Energy-leaky modes in partially measured scattering matrices of disordered media

TL;DR

This paper explores how incomplete measurements of scattering matrices in disordered media lead to energy-leaky modes, affecting energy transmission and control in optical systems.

Contribution

It reveals the effects of partial measurement on energy-leaky modes and their impact on transmission enhancement in complex media.

Findings

Leaky modes from uncollected transmission can enhance energy transmission.

Leaky modes from uncollected reflection suppress transmission in zero-reflection channels.

Transmission enhancement is limited to about 5-fold in practical optical systems.

Abstract

We investigate energy-leaky modes induced by incomplete measurements of the scattering matrices of complex media. Due to the limited numerical apertures of an optical system, it is experimentally challenging to access theoretically predicted perfect transmission channels in the diffusive regime.
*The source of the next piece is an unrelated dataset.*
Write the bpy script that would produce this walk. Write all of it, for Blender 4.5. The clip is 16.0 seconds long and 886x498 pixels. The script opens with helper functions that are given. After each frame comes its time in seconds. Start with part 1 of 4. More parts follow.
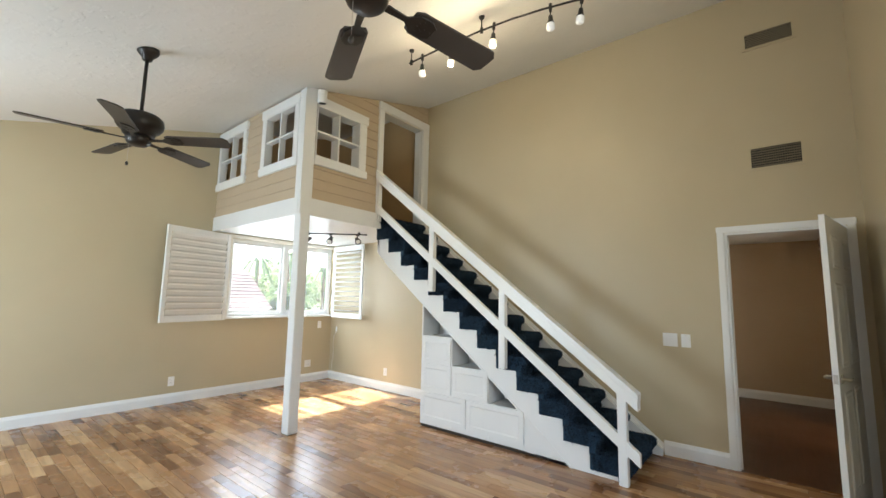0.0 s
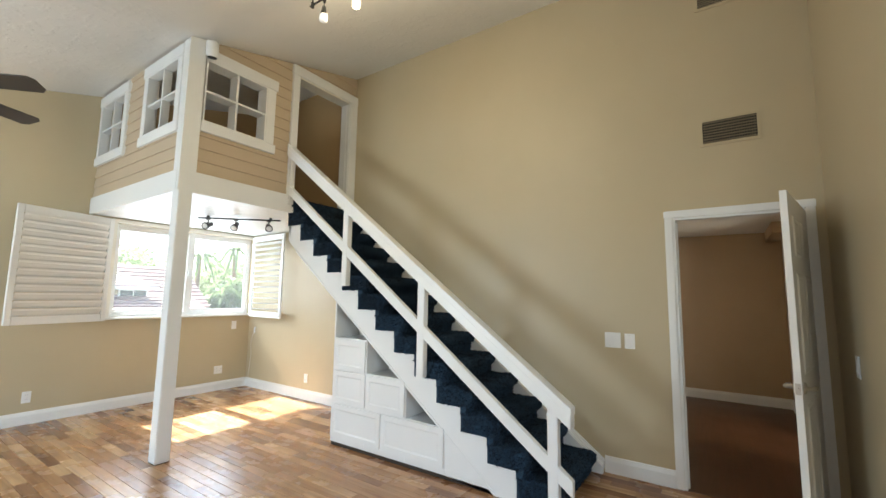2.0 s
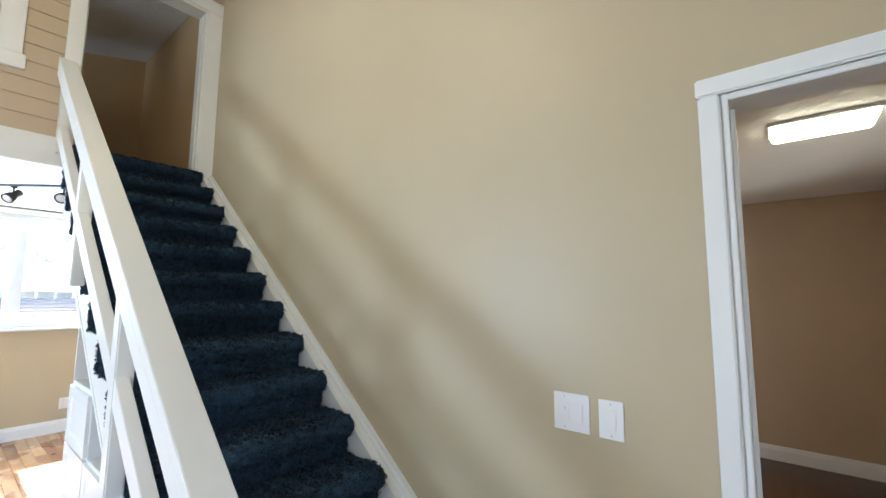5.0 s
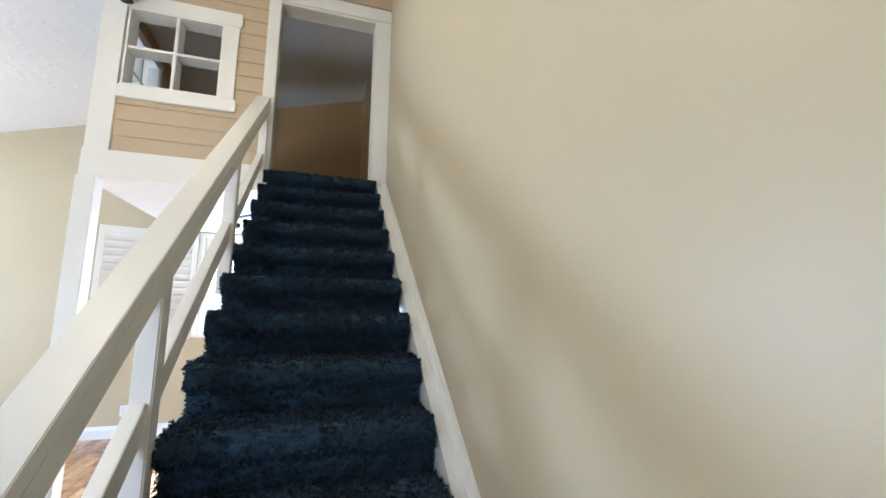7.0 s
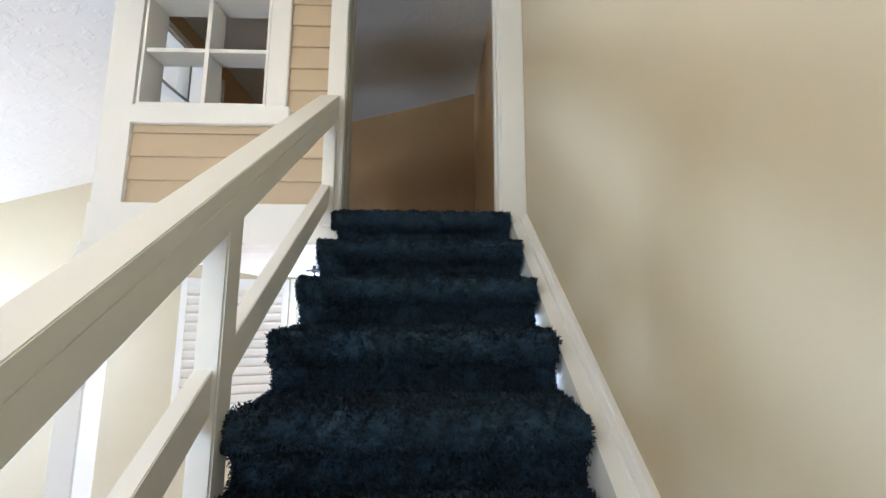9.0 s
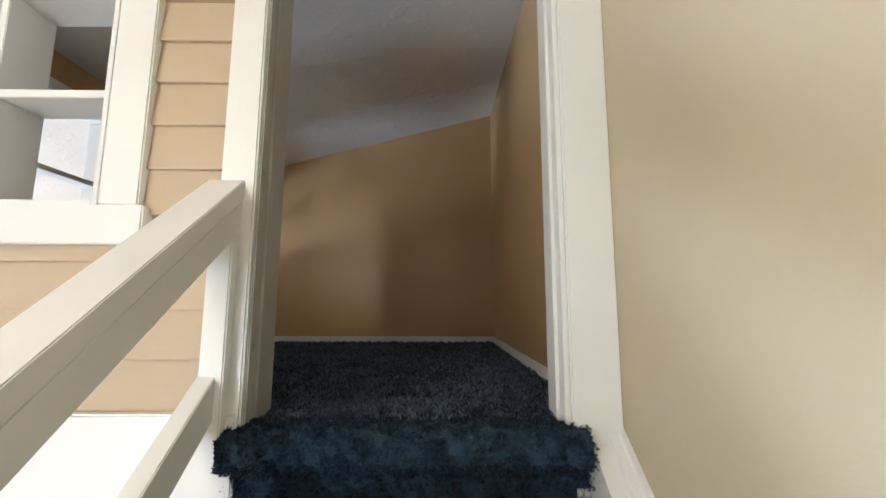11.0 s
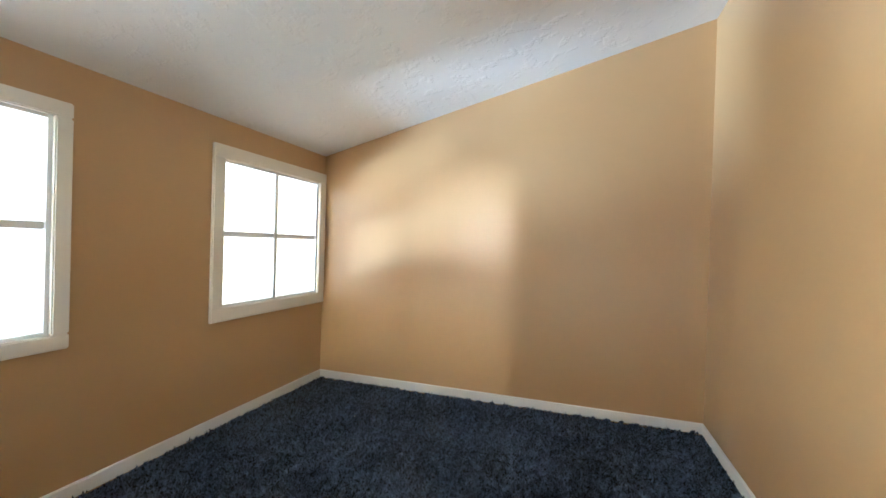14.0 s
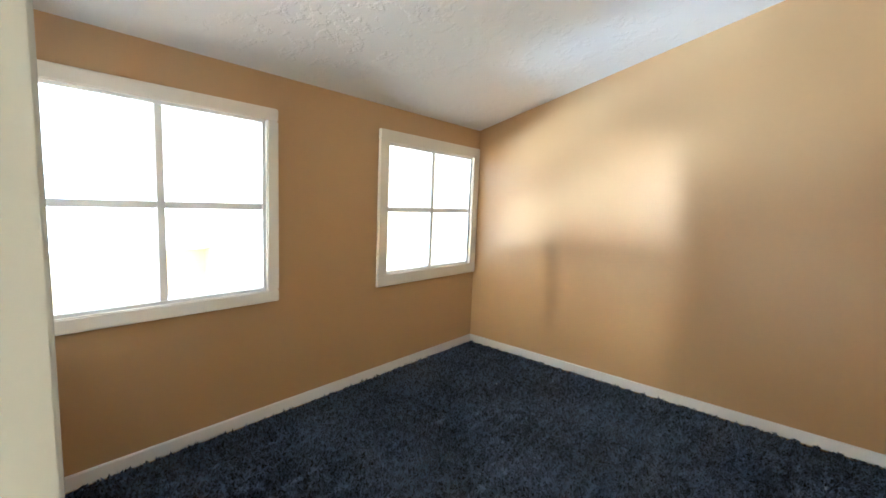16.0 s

By conducting numerical simulations on scattering matrices, we demonstrate that leaky modes contributed from uncollected transmission in the TM provides an energy transmission that is more enhanced than that predicted by measurement. On the other hand, a leaky mode originating from the uncollected reflection in the partial measurement of a RM strongly suppresses the energy transmission through a zero-reflection channel, restricting the transmission enhancement to no more than a 5-fold enhancement in limited optical systems. Our study provides useful insights into the effective control of energy delivery through scattering media and its ultimate limitation in practical schemes.